*Directions*: Read the lines that follow and pick out every one containing the word "functions".

*Data lines*:
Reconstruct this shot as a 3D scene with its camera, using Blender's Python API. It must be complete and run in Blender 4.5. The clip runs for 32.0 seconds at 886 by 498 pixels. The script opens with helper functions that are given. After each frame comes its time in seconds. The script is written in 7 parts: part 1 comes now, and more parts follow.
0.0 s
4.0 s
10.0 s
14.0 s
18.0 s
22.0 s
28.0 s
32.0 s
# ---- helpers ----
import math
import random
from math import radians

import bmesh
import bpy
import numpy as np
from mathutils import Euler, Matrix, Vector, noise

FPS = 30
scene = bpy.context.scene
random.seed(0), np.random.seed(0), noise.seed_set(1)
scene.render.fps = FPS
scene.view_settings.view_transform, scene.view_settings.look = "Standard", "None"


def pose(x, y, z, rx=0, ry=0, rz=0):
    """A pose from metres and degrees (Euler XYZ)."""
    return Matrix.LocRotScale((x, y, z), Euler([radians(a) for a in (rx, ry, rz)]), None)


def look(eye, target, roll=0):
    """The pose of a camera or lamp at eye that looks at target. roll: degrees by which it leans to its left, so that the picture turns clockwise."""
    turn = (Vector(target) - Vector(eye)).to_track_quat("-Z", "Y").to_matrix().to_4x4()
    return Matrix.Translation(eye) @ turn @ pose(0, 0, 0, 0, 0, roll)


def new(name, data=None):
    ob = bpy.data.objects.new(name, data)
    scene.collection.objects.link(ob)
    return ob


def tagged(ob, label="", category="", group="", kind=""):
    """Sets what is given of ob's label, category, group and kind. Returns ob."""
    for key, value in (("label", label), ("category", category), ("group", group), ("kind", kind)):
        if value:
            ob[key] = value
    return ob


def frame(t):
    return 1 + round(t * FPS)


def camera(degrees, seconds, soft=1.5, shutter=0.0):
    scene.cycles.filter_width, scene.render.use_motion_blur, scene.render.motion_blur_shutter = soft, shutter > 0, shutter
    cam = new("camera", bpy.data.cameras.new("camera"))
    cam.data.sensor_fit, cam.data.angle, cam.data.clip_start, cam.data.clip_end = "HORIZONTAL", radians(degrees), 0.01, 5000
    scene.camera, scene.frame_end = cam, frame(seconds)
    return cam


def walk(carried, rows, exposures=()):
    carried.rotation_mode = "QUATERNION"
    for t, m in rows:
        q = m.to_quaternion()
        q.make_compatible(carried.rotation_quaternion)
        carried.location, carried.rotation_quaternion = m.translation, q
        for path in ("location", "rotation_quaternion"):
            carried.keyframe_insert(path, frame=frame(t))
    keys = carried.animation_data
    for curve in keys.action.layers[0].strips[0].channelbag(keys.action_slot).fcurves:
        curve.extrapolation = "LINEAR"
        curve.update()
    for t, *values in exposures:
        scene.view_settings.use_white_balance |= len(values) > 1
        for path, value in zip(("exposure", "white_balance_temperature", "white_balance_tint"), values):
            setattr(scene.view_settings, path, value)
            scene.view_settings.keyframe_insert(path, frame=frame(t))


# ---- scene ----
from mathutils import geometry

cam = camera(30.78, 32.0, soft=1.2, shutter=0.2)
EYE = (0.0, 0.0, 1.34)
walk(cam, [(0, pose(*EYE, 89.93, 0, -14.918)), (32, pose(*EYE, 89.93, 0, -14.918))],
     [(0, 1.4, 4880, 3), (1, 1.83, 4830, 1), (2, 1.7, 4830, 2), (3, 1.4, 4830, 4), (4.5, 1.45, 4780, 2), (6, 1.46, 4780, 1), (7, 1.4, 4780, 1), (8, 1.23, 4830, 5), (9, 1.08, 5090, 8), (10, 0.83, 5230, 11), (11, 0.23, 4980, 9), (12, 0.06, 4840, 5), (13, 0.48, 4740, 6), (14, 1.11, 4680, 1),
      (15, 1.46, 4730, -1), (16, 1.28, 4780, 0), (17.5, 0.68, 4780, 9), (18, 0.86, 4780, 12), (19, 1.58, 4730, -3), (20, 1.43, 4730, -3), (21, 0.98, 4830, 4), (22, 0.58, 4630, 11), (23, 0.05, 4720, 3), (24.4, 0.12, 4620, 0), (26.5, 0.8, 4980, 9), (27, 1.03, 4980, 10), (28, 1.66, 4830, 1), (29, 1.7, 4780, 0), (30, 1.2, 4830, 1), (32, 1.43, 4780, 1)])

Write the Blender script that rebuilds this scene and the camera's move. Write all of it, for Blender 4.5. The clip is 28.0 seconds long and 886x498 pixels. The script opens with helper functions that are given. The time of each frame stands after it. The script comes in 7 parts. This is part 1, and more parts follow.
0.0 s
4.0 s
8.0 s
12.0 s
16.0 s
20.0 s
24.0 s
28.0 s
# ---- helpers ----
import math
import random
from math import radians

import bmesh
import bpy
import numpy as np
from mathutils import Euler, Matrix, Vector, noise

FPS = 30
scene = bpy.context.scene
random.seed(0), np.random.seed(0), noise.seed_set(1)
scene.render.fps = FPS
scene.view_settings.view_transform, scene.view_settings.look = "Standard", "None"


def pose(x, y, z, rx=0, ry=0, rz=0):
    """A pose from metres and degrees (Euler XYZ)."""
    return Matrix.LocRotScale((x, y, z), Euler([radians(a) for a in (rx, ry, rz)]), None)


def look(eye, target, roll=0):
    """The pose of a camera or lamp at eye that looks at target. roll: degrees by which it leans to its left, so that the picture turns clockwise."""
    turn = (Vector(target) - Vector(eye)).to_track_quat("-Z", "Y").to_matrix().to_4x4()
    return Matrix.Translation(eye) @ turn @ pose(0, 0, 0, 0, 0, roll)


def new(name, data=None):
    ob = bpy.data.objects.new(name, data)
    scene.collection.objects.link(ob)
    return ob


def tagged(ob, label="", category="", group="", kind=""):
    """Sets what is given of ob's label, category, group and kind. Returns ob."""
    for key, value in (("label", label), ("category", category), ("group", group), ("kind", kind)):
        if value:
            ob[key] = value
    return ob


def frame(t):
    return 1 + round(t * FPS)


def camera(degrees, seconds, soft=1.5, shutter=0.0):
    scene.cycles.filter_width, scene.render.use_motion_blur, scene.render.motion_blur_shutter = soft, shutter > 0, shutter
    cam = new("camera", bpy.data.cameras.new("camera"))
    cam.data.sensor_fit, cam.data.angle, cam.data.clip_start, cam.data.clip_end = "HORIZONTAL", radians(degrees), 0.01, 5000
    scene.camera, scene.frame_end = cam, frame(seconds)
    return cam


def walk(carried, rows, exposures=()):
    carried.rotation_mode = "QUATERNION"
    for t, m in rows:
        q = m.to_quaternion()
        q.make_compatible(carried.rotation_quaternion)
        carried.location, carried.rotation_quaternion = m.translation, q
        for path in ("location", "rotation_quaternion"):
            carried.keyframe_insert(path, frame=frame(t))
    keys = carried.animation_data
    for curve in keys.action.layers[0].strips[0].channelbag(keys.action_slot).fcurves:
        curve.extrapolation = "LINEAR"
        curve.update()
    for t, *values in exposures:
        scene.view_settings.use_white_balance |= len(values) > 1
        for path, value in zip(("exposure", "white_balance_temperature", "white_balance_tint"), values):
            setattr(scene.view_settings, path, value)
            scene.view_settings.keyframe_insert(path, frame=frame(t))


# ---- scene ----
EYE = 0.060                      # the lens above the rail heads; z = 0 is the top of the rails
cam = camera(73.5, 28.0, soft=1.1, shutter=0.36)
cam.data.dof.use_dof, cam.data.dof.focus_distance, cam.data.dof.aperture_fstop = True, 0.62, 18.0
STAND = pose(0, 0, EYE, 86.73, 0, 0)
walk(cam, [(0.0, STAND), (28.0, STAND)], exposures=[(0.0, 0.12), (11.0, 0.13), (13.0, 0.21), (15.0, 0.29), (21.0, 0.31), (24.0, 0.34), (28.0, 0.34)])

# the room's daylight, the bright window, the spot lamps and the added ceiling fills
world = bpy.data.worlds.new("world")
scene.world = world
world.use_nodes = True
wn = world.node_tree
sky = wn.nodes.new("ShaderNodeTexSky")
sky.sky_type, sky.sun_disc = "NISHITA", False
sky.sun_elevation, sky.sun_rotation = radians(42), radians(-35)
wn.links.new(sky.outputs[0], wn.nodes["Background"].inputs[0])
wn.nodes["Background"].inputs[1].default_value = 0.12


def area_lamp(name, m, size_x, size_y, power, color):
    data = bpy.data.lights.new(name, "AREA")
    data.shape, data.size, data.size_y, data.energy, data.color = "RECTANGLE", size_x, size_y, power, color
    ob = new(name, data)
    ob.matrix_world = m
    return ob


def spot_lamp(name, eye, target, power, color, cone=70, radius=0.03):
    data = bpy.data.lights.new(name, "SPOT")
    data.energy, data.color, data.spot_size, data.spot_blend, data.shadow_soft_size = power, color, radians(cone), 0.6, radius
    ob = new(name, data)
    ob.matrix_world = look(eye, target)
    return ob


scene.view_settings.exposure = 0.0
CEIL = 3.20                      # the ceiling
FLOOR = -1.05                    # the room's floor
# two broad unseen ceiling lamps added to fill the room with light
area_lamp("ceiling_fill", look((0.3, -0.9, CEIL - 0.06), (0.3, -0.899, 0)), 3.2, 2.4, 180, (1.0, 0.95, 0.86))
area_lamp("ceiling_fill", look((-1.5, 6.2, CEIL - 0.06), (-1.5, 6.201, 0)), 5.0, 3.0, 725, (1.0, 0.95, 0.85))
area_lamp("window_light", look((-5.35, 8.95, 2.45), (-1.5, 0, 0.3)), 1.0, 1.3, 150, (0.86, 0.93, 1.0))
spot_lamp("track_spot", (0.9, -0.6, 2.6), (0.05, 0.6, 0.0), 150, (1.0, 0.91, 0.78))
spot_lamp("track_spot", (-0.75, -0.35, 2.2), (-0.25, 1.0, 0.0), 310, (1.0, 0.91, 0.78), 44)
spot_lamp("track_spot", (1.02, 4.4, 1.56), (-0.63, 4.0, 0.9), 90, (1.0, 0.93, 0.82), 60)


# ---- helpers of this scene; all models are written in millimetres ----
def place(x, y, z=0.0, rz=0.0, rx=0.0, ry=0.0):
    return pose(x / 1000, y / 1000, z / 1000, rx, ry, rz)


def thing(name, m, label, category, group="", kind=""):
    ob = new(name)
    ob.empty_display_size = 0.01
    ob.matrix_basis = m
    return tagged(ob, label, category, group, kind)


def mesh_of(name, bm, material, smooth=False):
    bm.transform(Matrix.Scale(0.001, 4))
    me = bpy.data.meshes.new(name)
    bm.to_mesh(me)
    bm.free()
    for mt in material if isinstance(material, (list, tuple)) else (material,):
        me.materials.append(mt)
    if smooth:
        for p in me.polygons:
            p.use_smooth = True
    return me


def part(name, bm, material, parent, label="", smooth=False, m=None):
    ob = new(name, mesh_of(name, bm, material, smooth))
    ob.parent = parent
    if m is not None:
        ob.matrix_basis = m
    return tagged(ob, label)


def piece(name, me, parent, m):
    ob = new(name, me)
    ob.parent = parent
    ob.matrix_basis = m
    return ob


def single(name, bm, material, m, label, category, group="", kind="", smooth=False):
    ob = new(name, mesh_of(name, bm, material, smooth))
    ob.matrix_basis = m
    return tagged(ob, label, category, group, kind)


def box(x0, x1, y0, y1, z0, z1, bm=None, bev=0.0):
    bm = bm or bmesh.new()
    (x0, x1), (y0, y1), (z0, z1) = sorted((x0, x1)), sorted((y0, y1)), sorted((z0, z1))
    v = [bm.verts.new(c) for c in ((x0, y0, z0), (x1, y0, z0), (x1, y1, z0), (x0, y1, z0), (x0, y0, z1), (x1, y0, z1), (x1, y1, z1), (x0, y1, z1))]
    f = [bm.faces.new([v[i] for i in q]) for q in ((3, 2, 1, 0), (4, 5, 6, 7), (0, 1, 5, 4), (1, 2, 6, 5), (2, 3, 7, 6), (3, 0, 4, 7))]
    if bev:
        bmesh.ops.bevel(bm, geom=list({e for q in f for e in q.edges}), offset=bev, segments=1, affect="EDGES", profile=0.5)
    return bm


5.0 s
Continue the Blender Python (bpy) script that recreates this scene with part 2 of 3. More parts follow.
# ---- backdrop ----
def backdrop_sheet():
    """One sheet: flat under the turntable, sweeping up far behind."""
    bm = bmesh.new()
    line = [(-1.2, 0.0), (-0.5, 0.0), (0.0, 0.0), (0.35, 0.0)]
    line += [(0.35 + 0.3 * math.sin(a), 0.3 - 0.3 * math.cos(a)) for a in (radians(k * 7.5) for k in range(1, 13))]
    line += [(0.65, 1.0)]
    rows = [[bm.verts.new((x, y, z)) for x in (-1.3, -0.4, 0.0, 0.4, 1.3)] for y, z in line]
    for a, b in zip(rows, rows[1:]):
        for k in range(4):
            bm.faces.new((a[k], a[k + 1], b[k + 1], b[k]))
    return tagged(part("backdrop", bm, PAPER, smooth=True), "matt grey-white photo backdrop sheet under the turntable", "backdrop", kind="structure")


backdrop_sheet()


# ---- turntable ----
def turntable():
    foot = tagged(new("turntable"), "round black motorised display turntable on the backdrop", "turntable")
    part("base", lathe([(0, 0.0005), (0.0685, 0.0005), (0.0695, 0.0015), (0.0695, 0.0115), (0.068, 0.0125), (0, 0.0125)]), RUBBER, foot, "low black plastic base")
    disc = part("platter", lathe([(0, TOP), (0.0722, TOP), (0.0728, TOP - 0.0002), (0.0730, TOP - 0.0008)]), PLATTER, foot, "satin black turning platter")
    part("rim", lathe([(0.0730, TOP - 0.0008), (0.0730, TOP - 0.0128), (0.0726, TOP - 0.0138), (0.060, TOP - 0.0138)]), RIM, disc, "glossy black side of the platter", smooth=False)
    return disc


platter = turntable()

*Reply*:
Reconstruct this shot as a 3D scene with its camera, using Blender's Python API. It must be complete and run in Blender 4.5. The clip runs for 32.0 seconds at 886 by 498 pixels. The script opens with helper functions that are given. After each frame comes its time in seconds. The script is written in 7 parts: part 1 comes now, and more parts follow.
Write the Blender script that rebuilds this scene and the camera's move. Write all of it, for Blender 4.5. The clip is 28.0 seconds long and 886x498 pixels. The script opens with helper functions that are given. The time of each frame stands after it. The script comes in 7 parts. This is part 1, and more parts follow.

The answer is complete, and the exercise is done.